Eleven fifty-seven: what Peak Car means for brokers (2)

Do you know that analogy where you shrink the whole of recorded time down to a single year?

This illustrates how incredibly recently the human race appeared and started tidying things up?  The author Stephen Bayley was riffing on this concept when he wrote: “It is five minutes to midnight for the private car.” He wrote that a few years ago now, so I imagine it must be about 23:57 by now. Either way, the Ovaltine’s gone cold.

 On the face of it, the eleven fifty-seven claim flies in the face of January’s news that UK car sales hit a record high in 2016. The SMMT thought that “very strong” consumer confidence was responsible, along with low-interest finance deals (and “the launch of several new models” – I don’t know which year in the past twenty the SMMT thinks didn’t see the launch of several new models). And the low interest rates can’t be the answer in themselves because there is nothing specific to car ownership about interest rates. I could also get a good deal on a grand piano. But I don’t see anyone claiming 2016 was a record year for piano ownership.

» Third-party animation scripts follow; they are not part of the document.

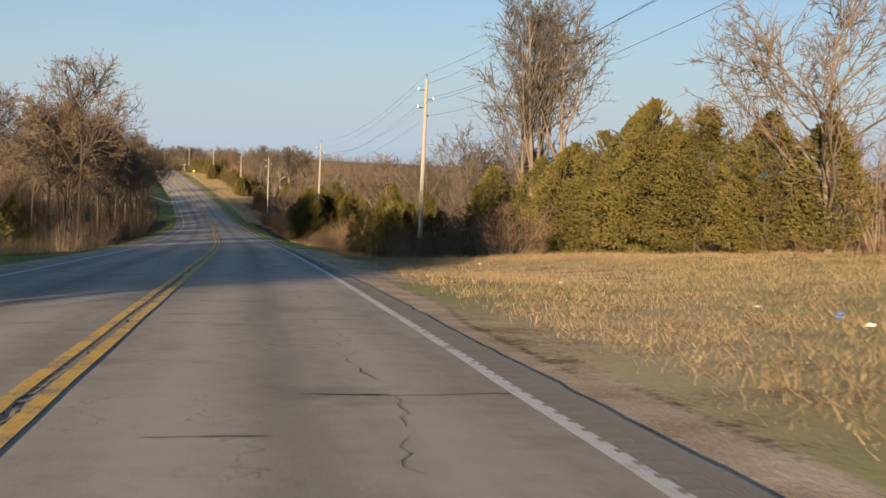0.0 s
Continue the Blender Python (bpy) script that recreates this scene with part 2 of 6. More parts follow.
PINE = simple("pine_needles", (0.10, 0.105, 0.022), (0.34, 0.30, 0.07), 0.8, 8.0, 0.75, 0.0, island=True)
HEDGE = simple("clipped_shrub_leaf", (0.03, 0.05, 0.012), (0.10, 0.13, 0.03), 0.8, 8.0, 0.75, 0.0, island=True)


def siding(name, dark, light, pitch):
    """Painted lap siding: horizontal boards by bump."""
    m = simple(name, dark, light, 0.8, 25.0, 0.7, 0.0)
    t = m.node_tree
    b = t.nodes["Principled BSDF"]
    w = t.nodes.new("ShaderNodeTexWave")
    w.wave_type = 'BANDS'
    w.bands_direction = 'Z'
    w.wave_profile = 'SAW'
    w.inputs["Scale"].default_value = 0.3142 / pitch
    t.links.new(object_coord(t), w.inputs["Vector"])
    add_bump(t, b, w.outputs[1], 0.6, 0.02)
    return m


CREAM_SIDING = siding("cream_lap_siding", (0.47, 0.435, 0.375), (0.56, 0.52, 0.45), 0.18)
TAN_SIDING = siding("tan_lap_siding", (0.22, 0.205, 0.165), (0.29, 0.272, 0.22), 0.2)
WHITE_SIDING = siding("white_metal_siding", (0.66, 0.65, 0.62), (0.80, 0.79, 0.76), 0.25)
ROAD = [(-0.10, 0.0, 0.00), (4.99, 55.6, -4.16), (8.64, 112.1, -8.19), (11.90, 169.9, -11.60), (13.21, 229.2, -12.88), (13.01, 290.2, -12.50), (11.86, 352.4, -11.71), (9.42, 414.5, -10.81), (5.47, 474.8, -11.00), (-1.75, 534.3, -12.38), (-10.15, 595.5, -13.61), (-18.83, 657.2, -13.86), (-27.42, 718.9, -13.97), (-35.32, 780.3, -15.15), (-44.17, 841.3, -16.82), (-53.59, 902.5, -18.67), (-63.64, 963.0, -20.19)]
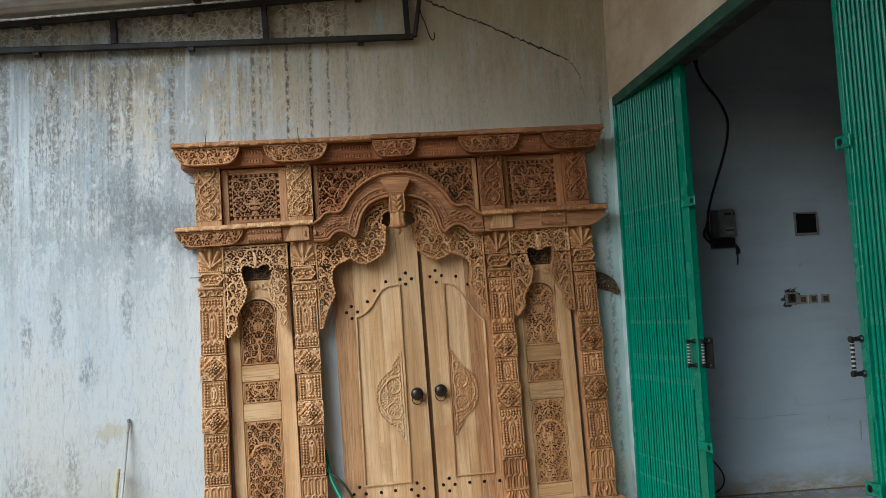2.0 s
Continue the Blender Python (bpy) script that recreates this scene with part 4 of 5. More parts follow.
def build_middle_beam():
    rng = random.Random(21)
    for k, (u0, u1) in enumerate(((-1.42, -0.575), (0.60, 1.475))):
        bm = bmesh.new()
        if k == 0:
            box(bm, u0, u1, -0.05, 0.10, 2.075, 2.195, 0.004)
        else:
            prism(bm, [(u0, 2.062), (1.345, 2.062), (1.40, 2.075), (1.43, 2.10), (1.475, 2.125), (1.475, 2.187), (u0, 2.192)], -0.055, 0.10)
        beam = part("middle_beam", bm, TEAK_ARCH, portal, "teak middle beam, patched with plain unfinished blocks")
        for i, (a, b) in enumerate(((-0.755, -0.595), (-1.0, -0.78)) if k == 0 else ((0.63, 0.80), (1.0, 1.18))):
            bm = bmesh.new()
            prism(bm, [(a, 2.075), (b, 2.075), (b, 2.16), (b - 0.02, 2.185), (a + 0.05, 2.185), (a + 0.02, 2.13)] if i == 0 else [(a, 2.08), (b, 2.08), (b, 2.18), (a, 2.18)], -0.074 if i == 0 else -0.064, -0.052)
            bmesh.ops.bevel(bm, geom=bm.edges[:], offset=0.003, segments=1, affect="EDGES")
            part("patch_block", bm, TEAK_BROWN, beam, "plain teak block let into the beam")
            if i:
                R = Relief(a, b, 2.085, 2.175, 0.004, 0.0)
                n = int((b - a) / 0.018)
                for y in (2.10, 2.15):
                    for q in range(n):
                        R.petal(a + (q + 0.5) * (b - a) / n, y - 0.01, math.pi / 2 + 0.4, 0.02, 0.006, 0.009)
                carved("carved_strip", R, -0.004, beam, TEAK_ARCH, at(0, 0, 0.069))
        if k == 0:
            for x in (-0.625, -0.555):
                part("peg", boxbm(x - 0.006, x + 0.006, -0.088, -0.07, 2.105, 2.14, 0.002), TEAK, beam)
    # left bracket survives, right one is missing
    bm = bmesh.new()
    prism(bm, bowl(0.215, 2.176, 2.075, 0.1), -0.066, 0.05)
    br = part("bracket", bm, TEAK_X, portal, "bowl-shaped bracket with pierced scrollwork")
    br.matrix_basis = at(-1.243, 0)
    bowl_panel("scroll_panel", -0.219, 0.219, 2.176, 2.072, 131, TEAK_CUT, br, 0.071)
    cuts = [(-1.465, -1.0), (-0.998, -0.565), (0.585, 0.80), (0.802, 1.06), (1.062, 1.262), (1.264, 1.482)]
    for i, (a, b) in enumerate(cuts):
        waved_edge(a, b, 2.177 + (0.0 if i < 2 else -0.004) + rng.uniform(-0.003, 0.003), 0.030, 0.098 + rng.uniform(-0.006, 0.006), 50 + i, portal, TEAK_PALE if i < 2 else TEAK_CUT)
        part("lip_top", boxbm(a, b, -0.095, 0.10, 2.197, 2.208, 0.002), TEAK_X, portal)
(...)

Perhaps the confidence is the answer, but it’s a slightly puzzling answer because 2016 was a year of uncertainty for much of the time, not a year you’d file under V for Very High Confidence. What they didn’t talk about was who is doing the purchasing.

There’s growing evidence that the next generation of drivers are delaying their entry to private car ownership. The days of hopping into a brand new dark blue 1500cc Ford Anglia bought with the proceeds from your Saturday job at Lyons Corner House are no longer with us, and neither are the days when you could park it in cities. Mind you, we have to read this evidence in the context of a global recession which our brokers have only just climbed out of (the 2016 annual survey results from the NACFB, when adjusted for inflation, show we are still writing less total business than we were nine years ago).

But whatever the cause – disillusionment with new parking regulations, financial tolls, ecological concerns, traffic restrictions, lack of funds or the ubiquity of cheap simple transport alternatives – the end result is a rise in the mean average age of the private car owner. And at the other end, people are quitting driving at an older age, because they are living longer and the majority of those extra years are usually active ones. And if what persuaded your grandfather to hand in his licence was the fear of parallel parking the Chevette, imagine giving him the keys to a car that not only has featherweight power steering but also actually parks itself?

I speculate that this may even have the effect of putting a slight brake on new brokers coming to the market and making a success of it. There is a human preference for doing business with people who remind us of ourselves. Contestants in the Apprentice tell the camera confidently that “Sir Alan probably sees something of himself in me”, and while we viewers may look for stray slippers to hurl at the screen, they’re right, it does no harm at all. Perhaps the best mirroring of all is to be in the right age group.

If private car ownership is about to decline, it’s not about to be replaced by a single alternative. For every Uber, there’s a Kutsuplus. Kutsuplus was an innovative flexible-route bus system in Helsinki; the bus drove where its passengers wanted it to go, along a route plotted by computers built around the destinations. They had plans to run one hundred buses in this scheme by the start of 2017, but what actually happened was the number tumbled to zero. City officials stopped the funding that would have been required to expand the fleet. Hard to say whether Kutsuplus was an initial hesitant step down the right path, or a doomed compromise between true public transport and true autonomy.

If you plot historic survey results from the NACFB’s members, you get a result that suggested we reached “peak car” in the period 2014-2015, and have fallen away a little since. Still, the Helsinki example shows us that change happens slowly. my message to them all is – do not even think about retiring. Peak car or no peak car, there’s no shortage of business for you. The trouble is that public and driverless transport cannot be seen as aspirational – unless, of course, you are the company owner that stands to reap the benefits of efficiency gains.